Alex

My name is Alex Mulder. At least I think that's it. I don't remember anything before eight years ago. The first thing I remember is waking up on the side of a road in Maryland, with a teenage girl hovering over me, calling for her mother. I couldn't remember my name or past.

The mother – whose name was Mara, by the way- said that she was a doctor and that I could trust her, but I didn't. When she tried to get me to a hospital I wouldn't let her. I don't know why I was so scared; I just knew it wasn't safe.

I got lucky as far as who found me was concerned. The doctor's daughter, Maya was a really good kid. I say was because she's 27 now and even her kid brother, Jack is all grown up at 21. He's always been cool. But it was Maya who took care of me. Her mom was always so clinical. It's like she didn't care. That always bothered me.

But I'm getting ahead of myself. When I was found, I had a little bullet scar in the middle of my forehead- don't ask, I honestly don't get it myself- and my left arm was missing. Mara says I'm lucky to have survived. Jack, ever the cynic, says that I didn't. Maya once told me that the man I once was is lying just beneath the surface, waiting to come out of the shadows.

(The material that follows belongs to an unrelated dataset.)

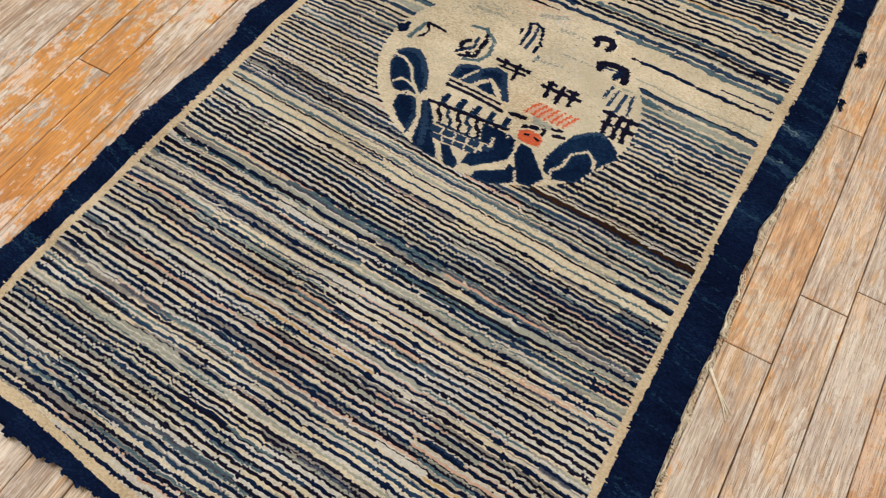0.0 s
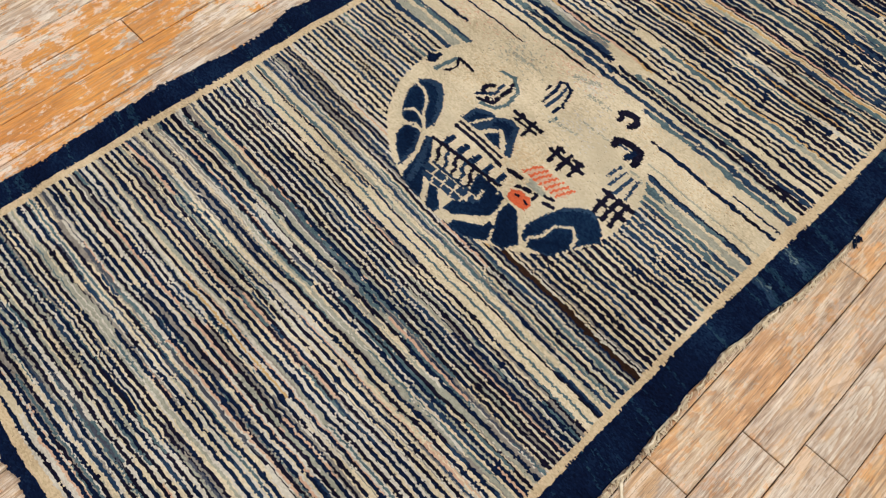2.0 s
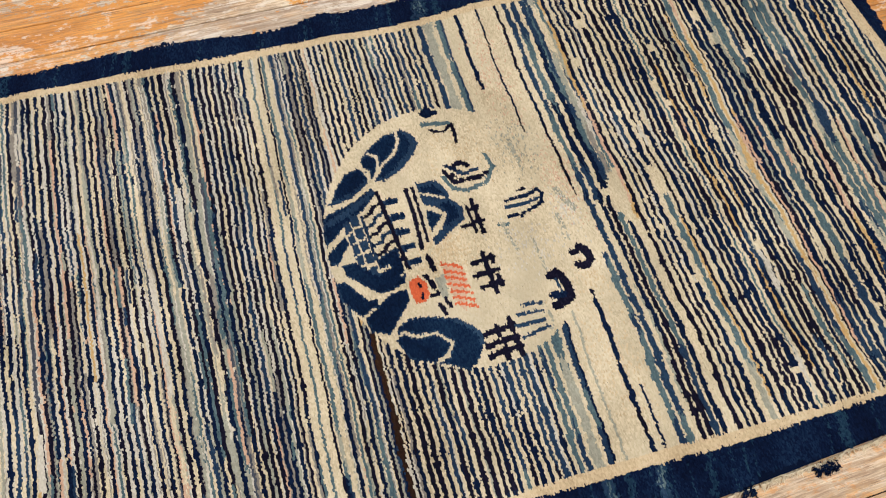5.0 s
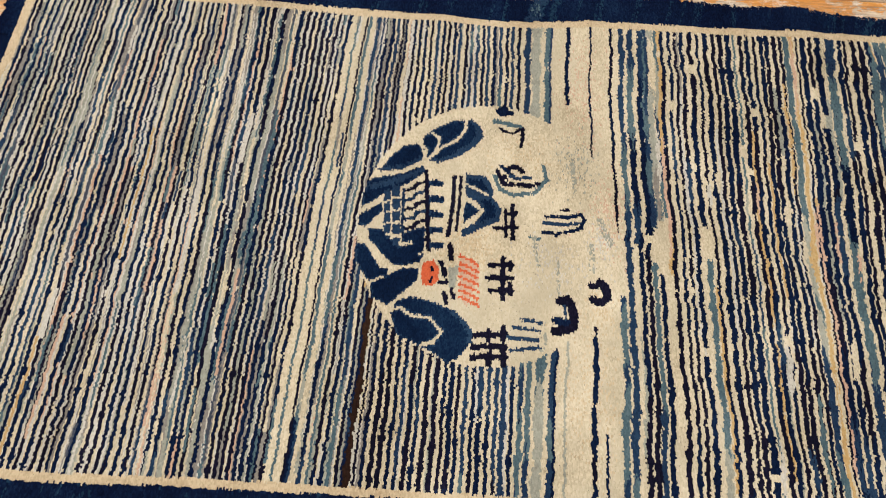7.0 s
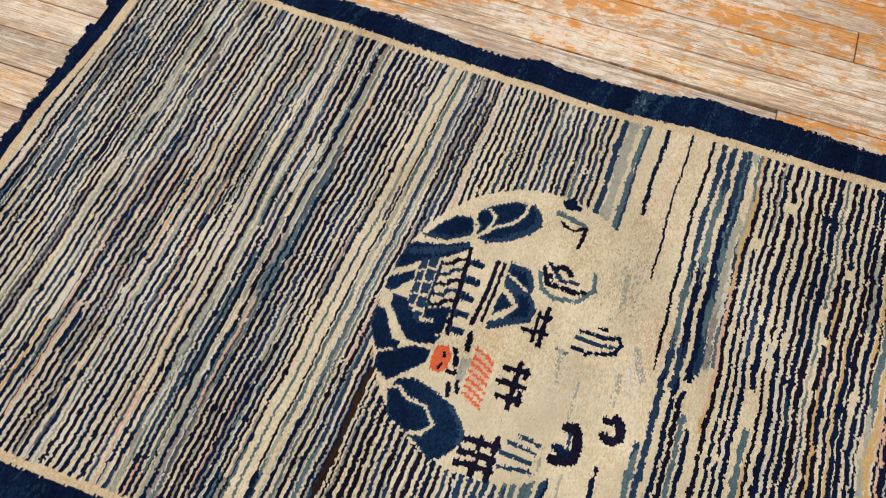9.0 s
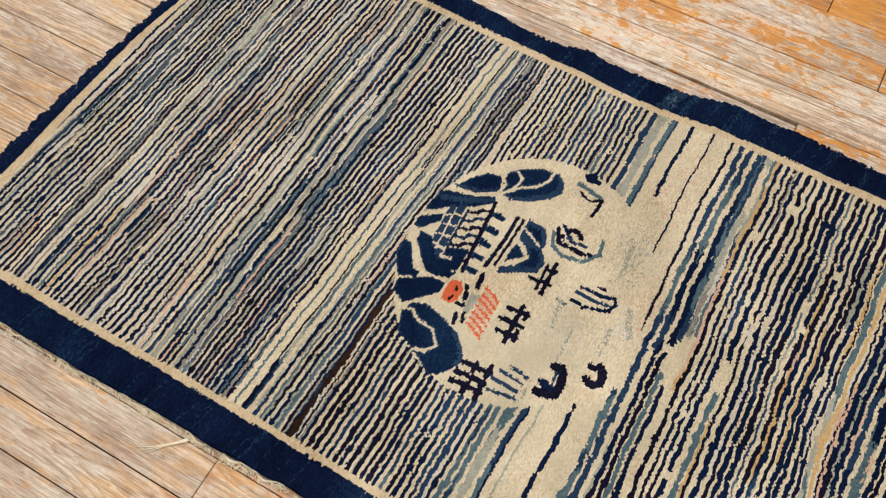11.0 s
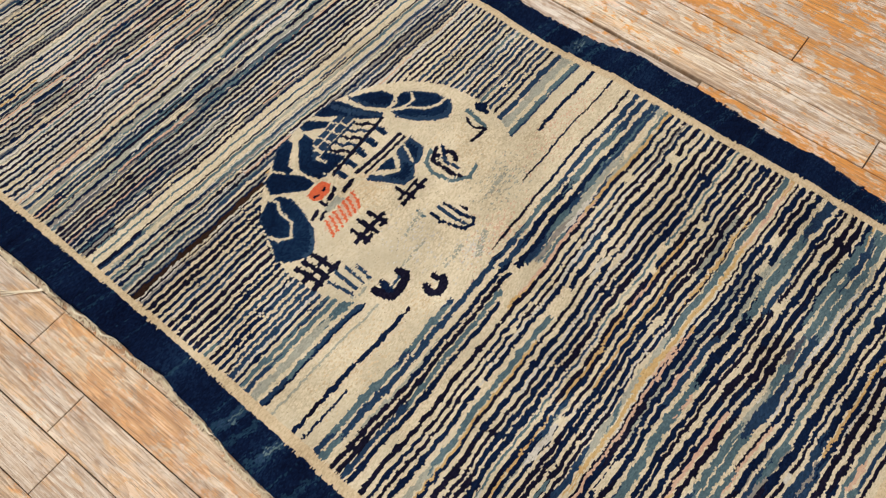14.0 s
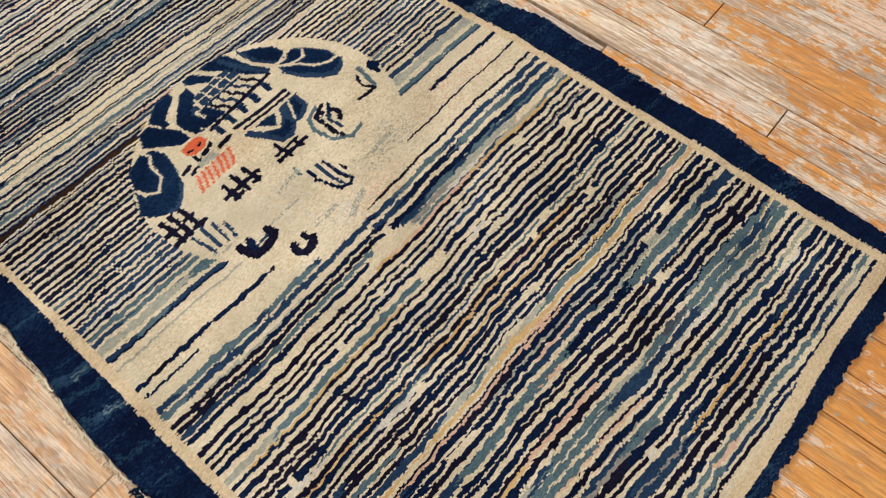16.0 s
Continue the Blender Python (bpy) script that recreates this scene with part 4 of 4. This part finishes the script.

I'm afraid she may be right. But I'm not sure I want her to be. I keep having these dreams. At least they started as dreams. Now they're nightmares that are becoming more and more vivid each night. They are making me remember. It was the dreams that brought the names 'Alex' and 'Mulder' to my mind in the first place. But like I said, these memories are too much, they're too painful. Last night I dreamed that I was in a forest some place. There were these men who were really dirty. I was freezing. Then I saw one of the men with a red hot knife. He was cutting into me, taking my arm.

Maya says it'll pass, but I don't believe her. I get this feeling that the nightmare has just begun. For everyone.